Last update: September 22, 2008 - 11:15 PM

The Twins tried being good sports about their schedule, as they traveled to eight cities in a little more than a month, including a one-week layover in Minneapolis.

By the end of their last road trip, however, they couldn't mask their frustration.

"This is as brutal of a stretch as I've ever seen -- 24 out of 30 on the road is a joke at this time of year," first baseman Justin Morneau said Sunday. "So we'll be happy to be home."

Yes, home at last. That will be a prevailing theme tonight, as the Twins open a three-game series with the White Sox at the Metrodome.

Kansas City arrives on Friday, as the Twins will play their final six games at home.

They were 72-54 on Aug. 20, when they left on their 14-game trip to Los Angeles, Seattle, Oakland and Toronto. They returned home for six games, then set out again for Baltimore, Cleveland and Tampa Bay.

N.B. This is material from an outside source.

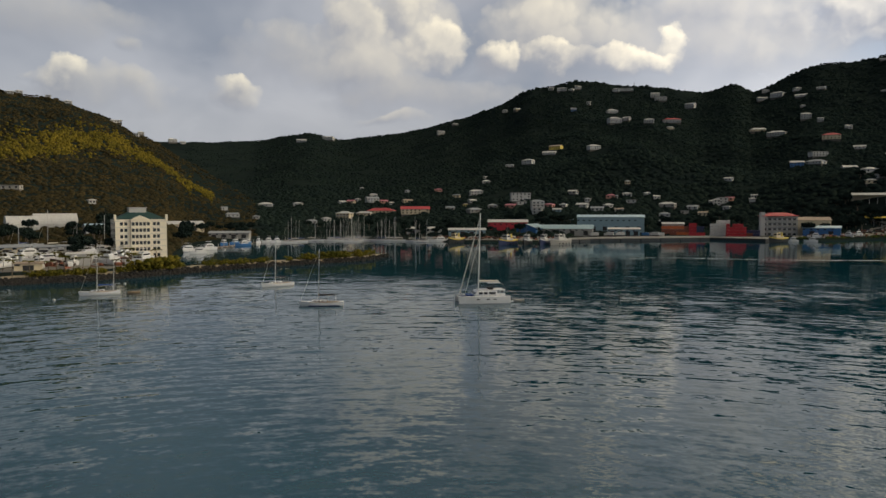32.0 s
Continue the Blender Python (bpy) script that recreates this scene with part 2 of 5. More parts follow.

All told, they went 12-18.

"We knew this was going to be a very tough stretch; there's no doubt," manager Ron Gardenhire said. "For a young team, going on the road for 24 out of 30 -- you don't even have to put the young in there -- for any baseball team, any season in the dog days, that's a lot of travel. A lot of baseball away from the friendly confines."

The Twins brought some of this on themselves, however. The team prefers to do West Coast trips in three-city swings, and they also requested to be gone during the Republican National Convention.

That spurred the schedule makers to add Toronto to their trip west, creating the longest road trip for the Twins since 1969.

Still, as a Midwest team, the Twins will end up flying about half as many miles as their West Coast counterparts, especially Seattle.

The Twins wouldn't be dwelling on all the travel if it hadn't coincided with their worst stretch of the season.

"To say it's because of the schedule, I don't know," Gardenhire said. "We just found a tough time to go through some rough baseball."

Here's the rub: Next year won't be much easier, as the Twins will play 17 of their final 29 games -- and 10 of their final 13 -- on the road.

Attendance update

The Twins have sold about 90,000 advance tickets for the White Sox series and expect about 35,000 to 40,000 for tonight's game, a team spokesman said.

As of late Monday afternoon, none of the games were sold out, though team officials hoped a Game 1 victory would change that.